■ Written task
Lines holding the string "follow" are the ones to copy from this listing.

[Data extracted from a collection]

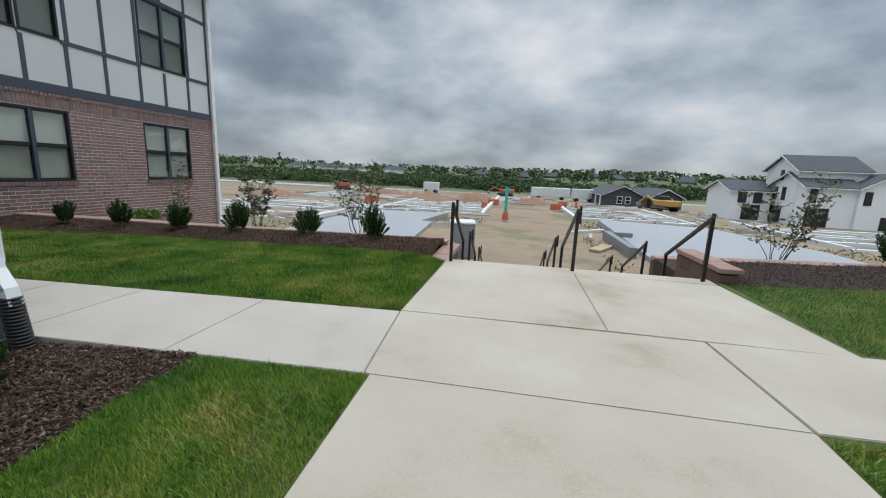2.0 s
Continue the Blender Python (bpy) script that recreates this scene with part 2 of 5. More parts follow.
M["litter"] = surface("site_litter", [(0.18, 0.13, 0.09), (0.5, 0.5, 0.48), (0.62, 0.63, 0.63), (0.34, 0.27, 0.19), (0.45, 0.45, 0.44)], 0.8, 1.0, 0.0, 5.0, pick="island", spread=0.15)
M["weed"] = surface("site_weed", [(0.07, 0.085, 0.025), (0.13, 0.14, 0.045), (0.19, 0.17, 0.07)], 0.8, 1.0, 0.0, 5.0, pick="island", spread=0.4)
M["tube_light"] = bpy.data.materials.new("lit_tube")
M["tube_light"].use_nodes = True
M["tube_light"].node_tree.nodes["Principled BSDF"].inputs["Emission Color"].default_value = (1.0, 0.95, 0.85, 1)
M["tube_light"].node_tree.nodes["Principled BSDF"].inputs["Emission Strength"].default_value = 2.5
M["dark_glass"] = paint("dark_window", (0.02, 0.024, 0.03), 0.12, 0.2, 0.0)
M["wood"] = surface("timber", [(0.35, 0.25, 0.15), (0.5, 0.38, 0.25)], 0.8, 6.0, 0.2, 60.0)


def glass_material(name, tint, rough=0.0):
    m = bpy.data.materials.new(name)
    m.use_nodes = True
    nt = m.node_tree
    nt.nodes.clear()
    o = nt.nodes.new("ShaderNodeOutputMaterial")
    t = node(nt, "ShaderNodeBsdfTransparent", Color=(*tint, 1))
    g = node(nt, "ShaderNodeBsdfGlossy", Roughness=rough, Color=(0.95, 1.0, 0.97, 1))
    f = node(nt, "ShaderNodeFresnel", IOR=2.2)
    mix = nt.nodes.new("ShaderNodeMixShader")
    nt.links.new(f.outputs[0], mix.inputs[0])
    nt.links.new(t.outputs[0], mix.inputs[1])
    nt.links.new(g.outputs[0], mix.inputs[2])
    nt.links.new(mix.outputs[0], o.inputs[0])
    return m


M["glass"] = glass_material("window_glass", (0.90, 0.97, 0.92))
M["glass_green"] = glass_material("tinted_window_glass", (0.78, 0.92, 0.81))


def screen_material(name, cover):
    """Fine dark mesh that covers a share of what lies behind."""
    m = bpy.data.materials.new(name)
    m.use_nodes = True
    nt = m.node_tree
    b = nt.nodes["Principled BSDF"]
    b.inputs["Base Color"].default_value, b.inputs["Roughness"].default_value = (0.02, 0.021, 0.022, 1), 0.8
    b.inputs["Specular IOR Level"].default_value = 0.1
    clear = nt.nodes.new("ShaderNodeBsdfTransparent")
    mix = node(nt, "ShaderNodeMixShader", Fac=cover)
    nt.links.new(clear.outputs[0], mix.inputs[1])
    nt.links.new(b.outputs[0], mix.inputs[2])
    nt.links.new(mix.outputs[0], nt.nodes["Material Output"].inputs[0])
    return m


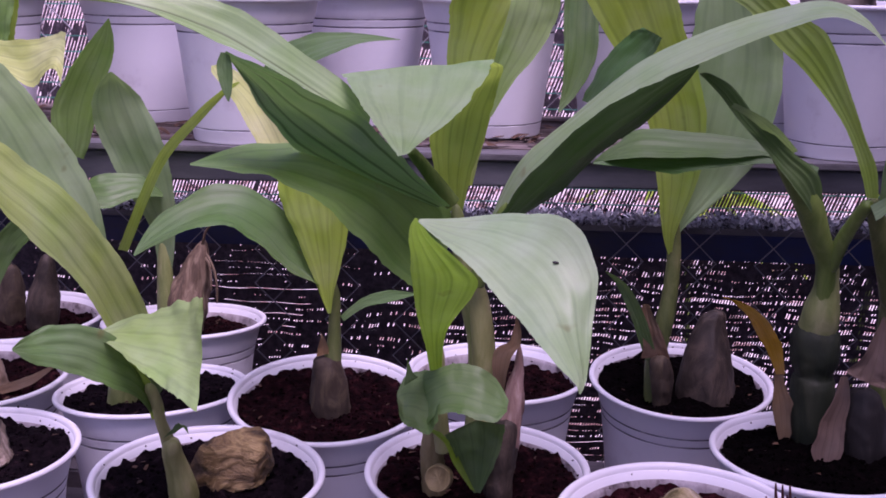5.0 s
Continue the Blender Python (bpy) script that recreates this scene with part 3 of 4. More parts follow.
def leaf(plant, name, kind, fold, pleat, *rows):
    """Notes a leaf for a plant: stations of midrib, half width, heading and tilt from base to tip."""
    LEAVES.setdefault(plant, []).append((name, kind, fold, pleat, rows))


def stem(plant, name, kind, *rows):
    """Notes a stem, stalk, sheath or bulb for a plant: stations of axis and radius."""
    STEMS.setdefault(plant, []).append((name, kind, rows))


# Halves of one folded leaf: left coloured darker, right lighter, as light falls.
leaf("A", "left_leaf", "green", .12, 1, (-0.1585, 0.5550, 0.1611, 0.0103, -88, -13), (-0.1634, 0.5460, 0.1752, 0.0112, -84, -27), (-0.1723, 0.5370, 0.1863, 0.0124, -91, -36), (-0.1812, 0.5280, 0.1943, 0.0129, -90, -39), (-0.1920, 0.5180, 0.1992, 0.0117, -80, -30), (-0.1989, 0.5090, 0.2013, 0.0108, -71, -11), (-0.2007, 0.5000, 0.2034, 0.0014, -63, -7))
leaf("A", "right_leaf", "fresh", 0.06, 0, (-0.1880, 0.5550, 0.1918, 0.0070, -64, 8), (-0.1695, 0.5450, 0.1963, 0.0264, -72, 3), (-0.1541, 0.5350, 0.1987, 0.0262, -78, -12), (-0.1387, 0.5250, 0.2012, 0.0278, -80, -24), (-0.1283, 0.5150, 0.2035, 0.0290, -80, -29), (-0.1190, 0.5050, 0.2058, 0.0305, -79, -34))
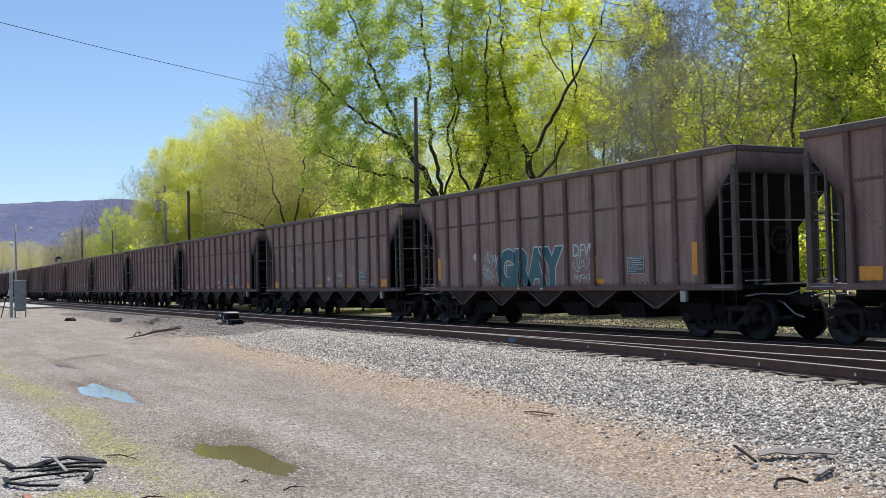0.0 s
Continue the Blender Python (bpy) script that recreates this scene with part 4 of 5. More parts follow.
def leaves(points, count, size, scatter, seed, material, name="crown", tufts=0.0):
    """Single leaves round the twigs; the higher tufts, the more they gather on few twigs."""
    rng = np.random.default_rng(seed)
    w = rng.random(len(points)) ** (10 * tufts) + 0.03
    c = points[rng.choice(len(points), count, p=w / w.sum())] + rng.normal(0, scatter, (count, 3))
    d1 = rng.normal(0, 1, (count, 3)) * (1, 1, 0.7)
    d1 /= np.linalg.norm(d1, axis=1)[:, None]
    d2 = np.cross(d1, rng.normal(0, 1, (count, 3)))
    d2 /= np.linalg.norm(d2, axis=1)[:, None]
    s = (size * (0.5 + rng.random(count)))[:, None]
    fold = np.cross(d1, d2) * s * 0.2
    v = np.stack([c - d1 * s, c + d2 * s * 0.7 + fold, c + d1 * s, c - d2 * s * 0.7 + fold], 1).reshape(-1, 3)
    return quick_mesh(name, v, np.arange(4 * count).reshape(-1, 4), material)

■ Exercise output
Continue the Blender Python (bpy) script that recreates this scene with part 2 of 5. More parts follow.
Continue the Blender Python (bpy) script that recreates this scene with part 3 of 4. More parts follow.
Continue the Blender Python (bpy) script that recreates this scene with part 4 of 5. More parts follow.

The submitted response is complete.